Plutus shook his head, a gesture I hadn’t been expecting from a blind man, and paused before speaking. “No, this isn’t from that.” He patted his thigh. “Good old Uncle Zeus saw it fit for me to be blind and lame. Blind so I could dispense wealth without judgment and lame so that it took time for my power to arrive to any of the fortunate.” He grimaced. “So he condemned a baby to be…well…me, all because I was born with the power of wealth.” He laughed mirthlessly.
I didn’t know what to say at that point. I just stood there. “I’m sorry,” I said, although I didn’t know what it could possibly be for. “It seems like such a waste.”
“You’re telling me,” he snorted. He moved deeper into the courtyard away from me, so I could see how severe his limp was. He was fighting the entire time to correct his walk, and it was still very bad.

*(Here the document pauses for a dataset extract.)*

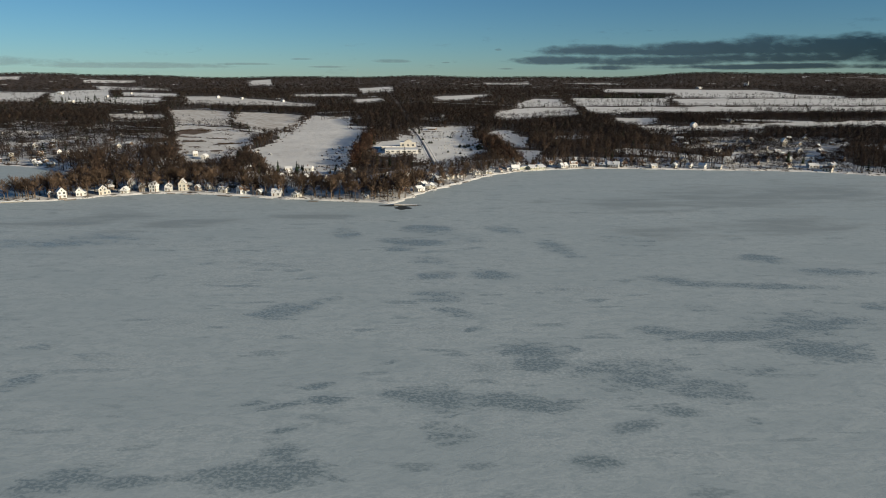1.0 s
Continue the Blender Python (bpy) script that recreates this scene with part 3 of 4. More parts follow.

There was a lump in my throat and I tried to swallow it back down. It felt like my limbs were heavy and I couldn’t think of anything appropriate to say. I felt sick about the whole thing, mainly because I didn’t know what to do from here. What do you say to a god?
I didn’t have to worry too long—he took over the conversation.
“So, tell me. Why are you really here?” he asked over his shoulder.
The question spurred me into motion, and I followed him. “I’m here to figure who’s trying to, ah, kill you. And why.”
“We already know the why,” he grumbled.
“But why now?” I asked, combing a hand through my hair.
He chuckled dryly. “Well, isn’t that what you’re here for? To find out?”